> [Data extract]

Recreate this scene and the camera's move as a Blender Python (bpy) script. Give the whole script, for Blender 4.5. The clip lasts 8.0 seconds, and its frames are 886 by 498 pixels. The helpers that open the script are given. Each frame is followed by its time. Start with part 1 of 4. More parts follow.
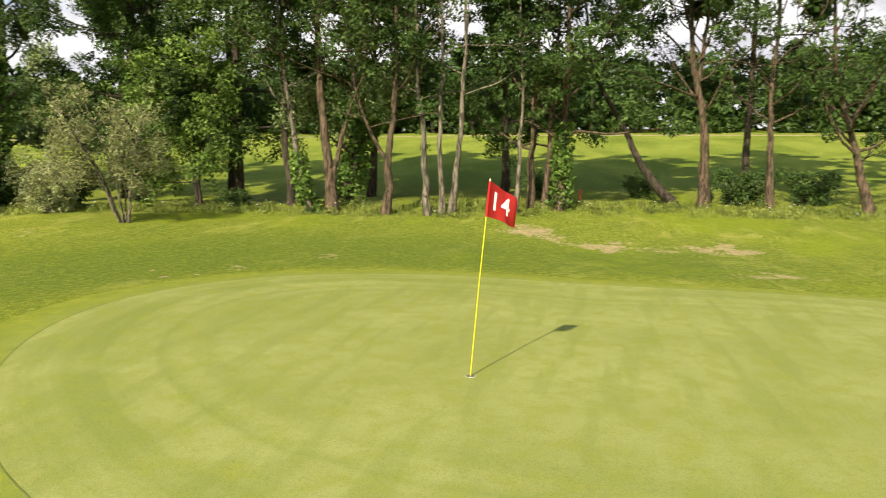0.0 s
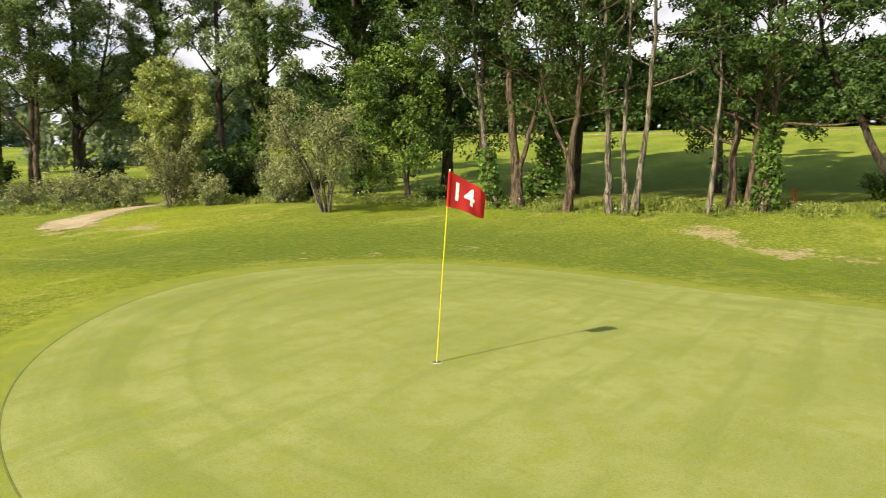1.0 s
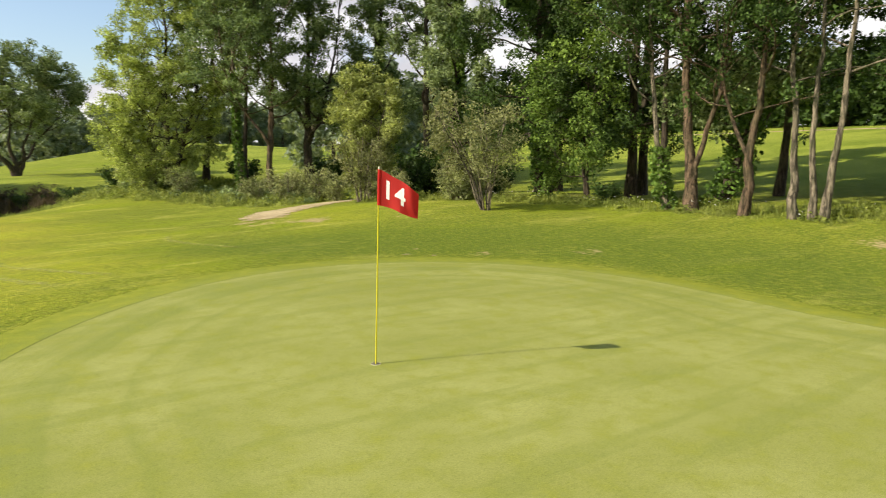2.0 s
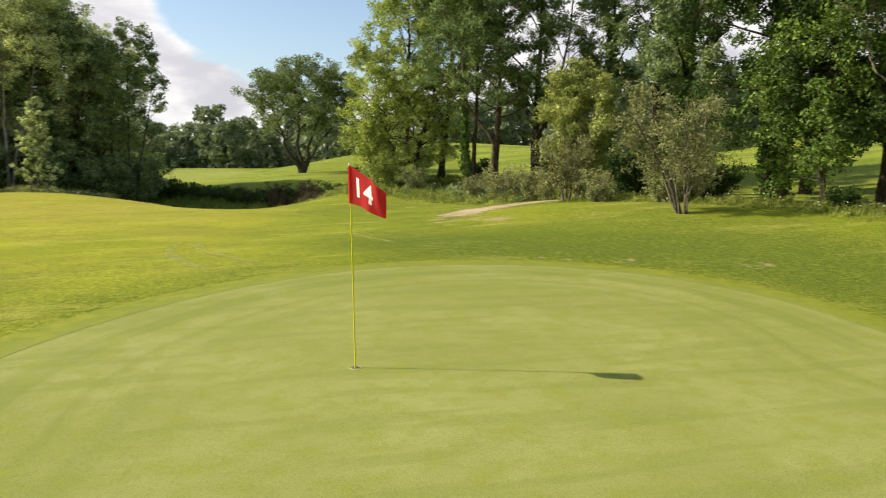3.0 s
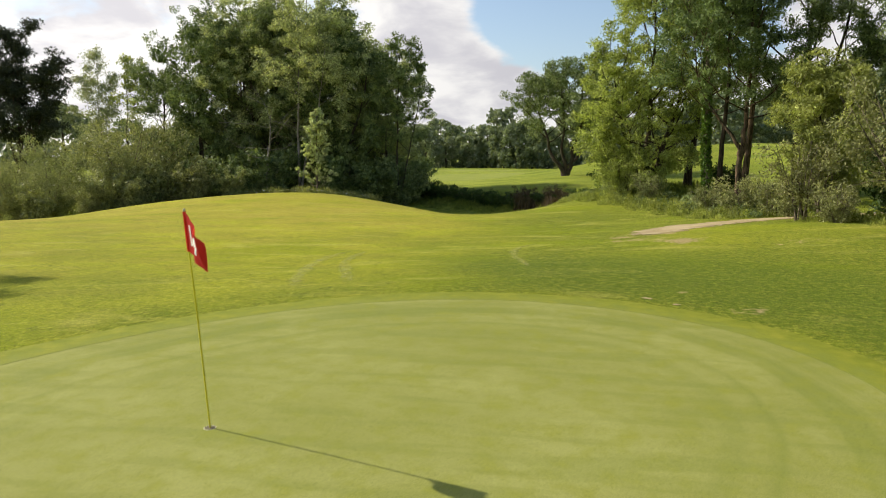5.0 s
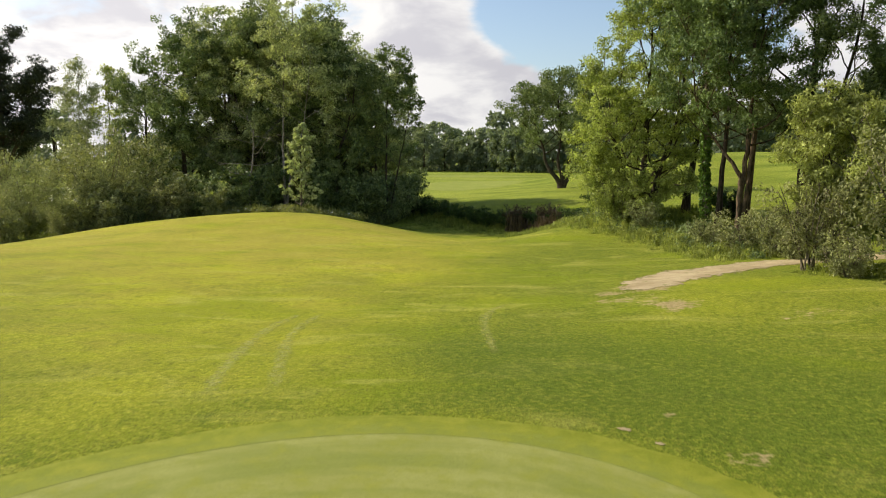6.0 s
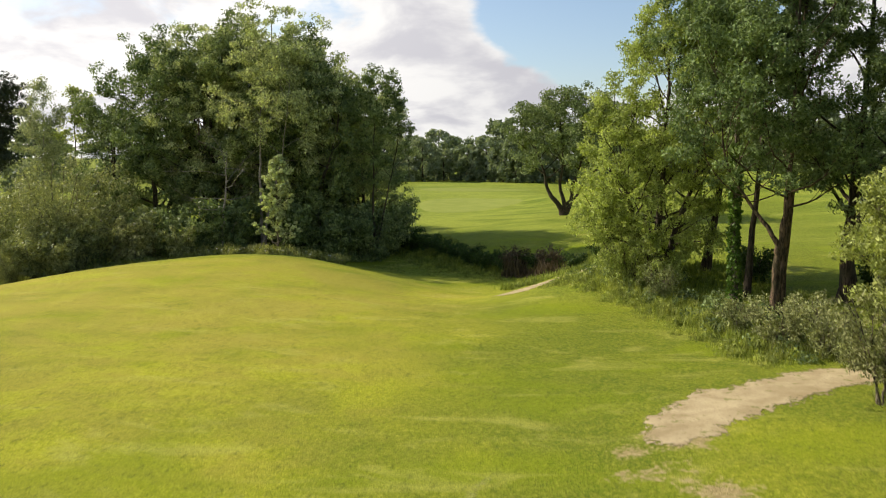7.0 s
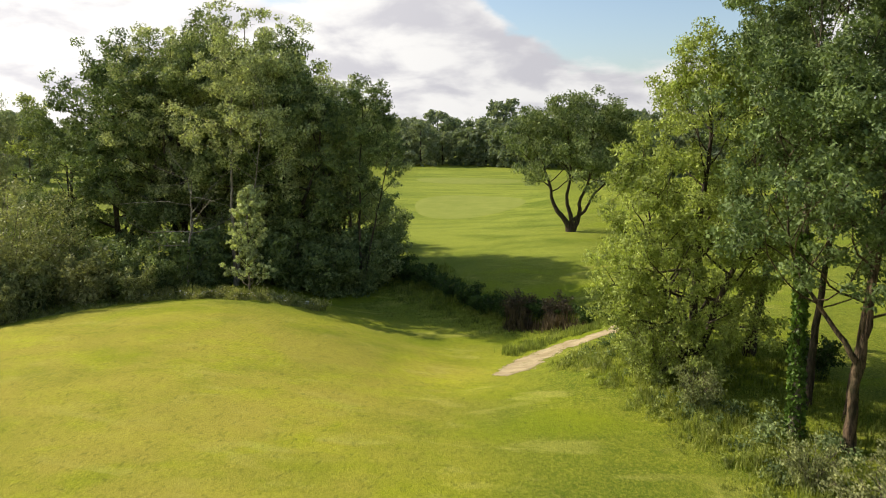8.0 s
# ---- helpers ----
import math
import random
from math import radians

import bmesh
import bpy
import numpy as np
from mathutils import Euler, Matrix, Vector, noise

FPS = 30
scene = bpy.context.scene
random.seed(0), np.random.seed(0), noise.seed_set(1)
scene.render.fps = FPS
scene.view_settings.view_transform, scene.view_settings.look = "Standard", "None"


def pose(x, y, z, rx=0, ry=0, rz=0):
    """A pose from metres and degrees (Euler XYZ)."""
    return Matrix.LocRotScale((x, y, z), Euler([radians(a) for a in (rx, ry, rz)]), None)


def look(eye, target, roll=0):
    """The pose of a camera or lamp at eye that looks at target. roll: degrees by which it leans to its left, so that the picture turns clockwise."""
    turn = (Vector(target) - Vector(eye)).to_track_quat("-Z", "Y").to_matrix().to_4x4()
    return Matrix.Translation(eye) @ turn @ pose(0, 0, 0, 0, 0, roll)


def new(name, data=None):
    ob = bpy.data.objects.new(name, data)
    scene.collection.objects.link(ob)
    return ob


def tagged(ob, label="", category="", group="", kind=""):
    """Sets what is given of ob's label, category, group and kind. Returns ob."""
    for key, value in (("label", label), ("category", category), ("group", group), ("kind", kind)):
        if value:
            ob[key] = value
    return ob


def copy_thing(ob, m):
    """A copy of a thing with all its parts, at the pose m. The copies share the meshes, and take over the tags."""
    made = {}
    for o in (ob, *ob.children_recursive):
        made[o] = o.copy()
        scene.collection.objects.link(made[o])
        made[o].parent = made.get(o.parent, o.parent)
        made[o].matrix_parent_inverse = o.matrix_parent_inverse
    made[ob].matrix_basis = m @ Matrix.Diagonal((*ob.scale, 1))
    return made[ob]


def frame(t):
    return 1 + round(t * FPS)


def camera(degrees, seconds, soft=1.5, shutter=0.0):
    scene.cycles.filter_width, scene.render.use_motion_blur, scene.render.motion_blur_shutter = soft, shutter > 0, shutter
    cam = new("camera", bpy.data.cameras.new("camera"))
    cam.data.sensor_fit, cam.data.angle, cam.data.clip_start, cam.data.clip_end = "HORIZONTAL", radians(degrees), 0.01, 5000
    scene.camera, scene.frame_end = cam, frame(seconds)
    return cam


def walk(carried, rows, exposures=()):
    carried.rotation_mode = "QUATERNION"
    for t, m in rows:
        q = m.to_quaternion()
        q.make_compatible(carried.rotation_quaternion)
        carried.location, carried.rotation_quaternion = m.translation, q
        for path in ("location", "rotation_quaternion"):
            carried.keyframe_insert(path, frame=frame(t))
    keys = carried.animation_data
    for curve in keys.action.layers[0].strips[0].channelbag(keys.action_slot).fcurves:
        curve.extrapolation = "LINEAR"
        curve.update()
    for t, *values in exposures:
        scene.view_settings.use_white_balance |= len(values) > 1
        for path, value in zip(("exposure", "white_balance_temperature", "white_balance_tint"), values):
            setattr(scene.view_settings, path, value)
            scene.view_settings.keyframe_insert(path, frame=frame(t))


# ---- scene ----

> [Written problem] Look through the data and gather every line with the string "noise" in it.

> [Answer for the task]
from mathutils import Euler, Matrix, Vector, noise
random.seed(0), np.random.seed(0), noise.seed_set(1)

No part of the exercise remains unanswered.